Insight · M&A & Integration
An Acquisition Is Easy to Justify. The Value Is Won in the Integration.
Most acquisitions are approved on a synergy case: a confident story about what the combined business will be worth.
That case is written before the deal closes, and realised or quietly lost in the months after.
At a glance
- An acquisition is easy to justify. The value is won in the integration.
- The five phases of an acquisition are predictable; whether the synergy case survives them is not, and two workstreams, communication and governance, decide it.
- The question is not whether you can buy the business, but whether you are prepared to run the integration as though the value depended on it.
The case is written before you own the business
Value creation starts at target selection, when the strategic logic and integration approach are still assumptions. The acquirers who do well engage senior stakeholders early, set realistic goals, and are honest about fit; those who struggle build excitement faster than alignment, chase available targets, and let the core business drift while leadership is distracted.
- Does this target advance the strategy, or is it simply available and interesting?
- Is the leadership team aligned on what success looks like, or only on doing the deal?
- Who is running the core business while the deal consumes attention?
Diligence is for deciding, not just confirming
By the time diligence begins, the acquirer usually wants the deal, and that is the danger, because diligence becomes a search for reasons to proceed rather than an honest test of the case. Strong diligence validates assumptions with real clients and people and starts integration discussions early. The binding offer should price the business you will have to integrate, not the one in the information memorandum.
Closing is a milestone, not the finish line
Transaction execution feels like the destination, and when it completes the temptation is to exhale. But the firms that capture value treat closing as the moment integration design must already be underway: the to-be operating model, the Day 1 plan, and the first hundred days shaped in parallel. If integration planning starts only once the deal closes, the firm has already lost its most valuable weeks.
Day 1 is felt, not announced
Pre-integration is where the acquired business forms its first, lasting impression. People decide quickly whether this is an opportunity or a threat, and that judgement is hard to reverse. Good acquirers reassure and onboard people, align go-to-market early, and protect momentum; poor ones leave roles uncertain and let trivial decisions become points of resentment. The economics depend on people staying, clients staying, and momentum holding, none of it automatic.
Integration is where the synergy case is settled
Post-integration is where the business case is delivered or lost sight of. This is also where the original case quietly disappears: the integration runs as a programme of its own, milestones replace outcomes, and no one tracks whether the synergies that justified the price are materialising.
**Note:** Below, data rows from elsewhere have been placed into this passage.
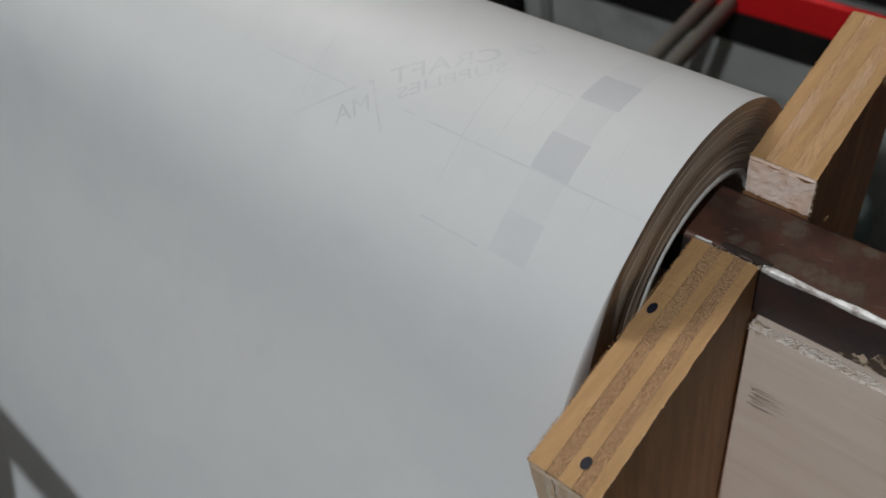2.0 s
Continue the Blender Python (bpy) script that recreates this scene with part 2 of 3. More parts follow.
def lathe(profile, centre, axis="z", seg=40, closed=False, jitter=0.0):
    """Profile of (radius, along) in plan units, turned round an axis through the centre."""
    bm = bmesh.new()
    rings = []
    for r, h in profile:
        ring = []
        for k in range(seg):
            a = 2 * math.pi * k / seg
            rr = r + jitter * random.uniform(-1, 1)
            c, s = rr * math.cos(a), rr * math.sin(a)
            p = {"z": (c, s, h), "x": (h, c, s), "y": (s, h, c)}[axis]
            ring.append(bm.verts.new(V(centre[0] + p[0], centre[1] + p[1], centre[2] + p[2])))
        rings.append(ring)
    pairs = list(zip(rings, rings[1:])) + ([(rings[-1], rings[0])] if closed else [])
    for a, b in pairs:
        for k in range(seg):
            bm.faces.new((a[k], a[(k + 1) % seg], b[(k + 1) % seg], b[k]))
    if not closed:
        for ring in (rings[0], rings[-1]):
            if (ring[0].co - ring[seg // 2].co).length > 1e-6:
                bm.faces.new(ring)
    return bm


def rod(a, b, r, seg=20):
    """A round bar between two places of the plan."""
    bm = bmesh.new()
    a, b = V(*a), V(*b)
    d = b - a
    q = d.to_track_quat("Z", "Y").to_matrix().to_4x4()
    bmesh.ops.create_cone(bm, cap_ends=True, segments=seg, radius1=r * U, radius2=r * U, depth=d.length,
                          matrix=Matrix.Translation((a + b) / 2) @ q)
    return bm


def hose(points, r, name, mat, parent):
    bm = bmesh.new()
    pts = [Vector(p) for p in points]
    fine = []
    for i in range(len(pts) - 1):
        p0, p1, p2, p3 = pts[max(i - 1, 0)], pts[i], pts[i + 1], pts[min(i + 2, len(pts) - 1)]
        for k in range(8):
            t = k / 8
            fine.append(0.5 * ((2 * p1) + (p2 - p0) * t + (2 * p0 - 5 * p1 + 4 * p2 - p3) * t * t + (3 * p1 - p0 - 3 * p2 + p3) * t ** 3))
    fine.append(pts[-1])
    rings = []
    for i, p in enumerate(fine):
        d = (fine[min(i + 1, len(fine) - 1)] - fine[max(i - 1, 0)]).normalized()
        u = d.orthogonal().normalized() if i == 0 else (u - d * u.dot(d)).normalized()
        w = d.cross(u)
        rings.append([bm.verts.new(V(*(p + (u * math.cos(a) + w * math.sin(a)) * r))) for a in [2 * math.pi * k / 10 for k in range(10)]])
    for a, b in zip(rings, rings[1:]):
        for k in range(10):
            bm.faces.new((a[k], a[(k + 1) % 10], b[(k + 1) % 10], b[k]))
    bm.faces.new(rings[0]), bm.faces.new(rings[-1])
    return part(name, bm, mat, parent, smooth=True)


# ---- room ----
def slab(name, lo, hi, mat, label, category):
    bm = bmesh.new()
    bmesh.ops.create_cube(bm, size=1.0)
    for v in bm.verts:
        v.co = Vector([lo[k] + (v.co[k] + 0.5) * (hi[k] - lo[k]) for k in range(3)])
    return tagged(finish(name, bm, mat), label, category, kind="structure")


slab("floor", (-2.6, -2.4, -0.1), (2.6, 2.6, 0.0), CONCRETE, "stained grey concrete workshop floor", "floor")
slab("ceiling", (-2.6, -2.4, 2.7), (2.6, 2.6, 2.8), PLASTER, "plain grey plaster workshop ceiling", "ceiling")
slab("wall_north", (-2.6, 2.6, 0.0), (2.6, 2.7, 2.7), PLASTER, "plain grey plaster wall behind the table", "wall")
slab("wall_south", (-2.6, -2.5, 0.0), (2.6, -2.4, 2.7), PLASTER, "plain grey plaster workshop wall", "wall")
slab("wall_east", (2.6, -2.5, 0.0), (2.7, 2.7, 2.7), PLASTER, "plain grey plaster workshop wall", "wall")
slab("wall_west", (-2.7, -2.5, 0.0), (-2.6, 2.7, 2.7), PLASTER, "plain grey plaster workshop wall", "wall")

# ---- the paper roll ----
YC, ZC, RO, RI, XE, XL, SLOPE = 0.281, -0.885, 1.685, 1.045, -0.727, -12.24, 56.56


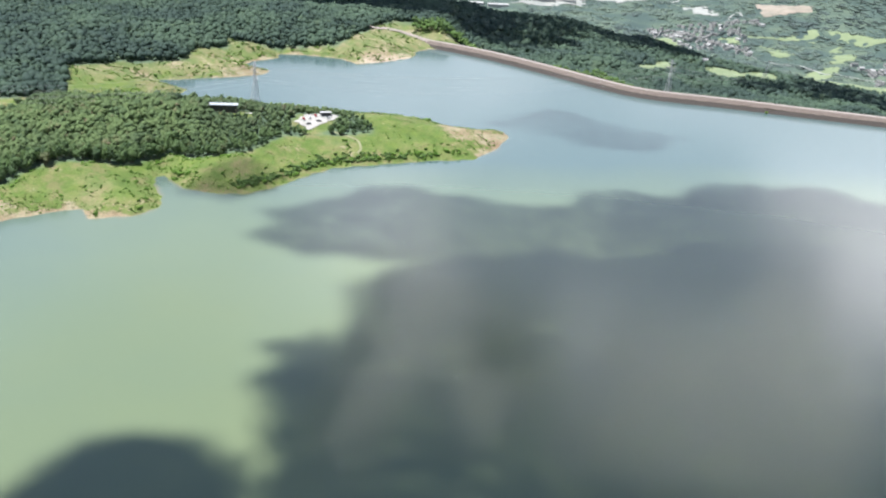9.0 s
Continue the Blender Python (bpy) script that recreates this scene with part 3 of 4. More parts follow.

The discipline that matters is simple and rare: keep measuring delivery against the case the acquisition was approved on.
Two things run through every phase
Underneath the five phases, two workstreams never stop: communication and change management, and integration governance. When communication is uncoordinated, trust erodes faster than any synergy can compensate for; when governance is weak, decisions stall and the integration loses the authority to make hard calls. These are not phase activities; they are the spine of the whole process, and usually the first things an acquirer under-resources.
How Bosch CG works with acquirers
We bring integration discipline from operator experience, having run these phases, not only advised on them. The work is about protecting the value the deal was approved to create.
The aim is to keep the synergy case alive from diligence through to delivery, rather than letting it dissolve into an integration programme that forgets why the deal was done.
- Pressure-test the strategic logic and integration approach before the price is fixed.
- Bring integration thinking into diligence, so the binding offer reflects real integration cost.
- Hold the post-deal programme accountable to the case the acquisition was approved on.
What makes this different
A synergy case you can still see a year later
Most integration support fades once the deal closes, and with it the case that justified the price. We bring integration discipline from having run these phases, and we keep the synergy case visible from diligence through delivery, so milestones do not quietly replace the outcomes they were meant to prove.
We support this with Profitdrive.app, the forward-planning tool built for small and mid-sized services firms. It models the combined forward P&L and tracks the levers the deal depended on, so you can see whether the synergies are actually materialising, and act while there is still time, rather than discovering the gap at year-end.
The acquirer’s question
The phases of an acquisition are predictable. Whether the value survives them is not.
Most acquirers can close a deal. Far fewer can show, a year later, that the synergy case actually arrived.
So the question is not whether you can buy the business. It is whether you are prepared to run the integration as though the value depended on it, because it does.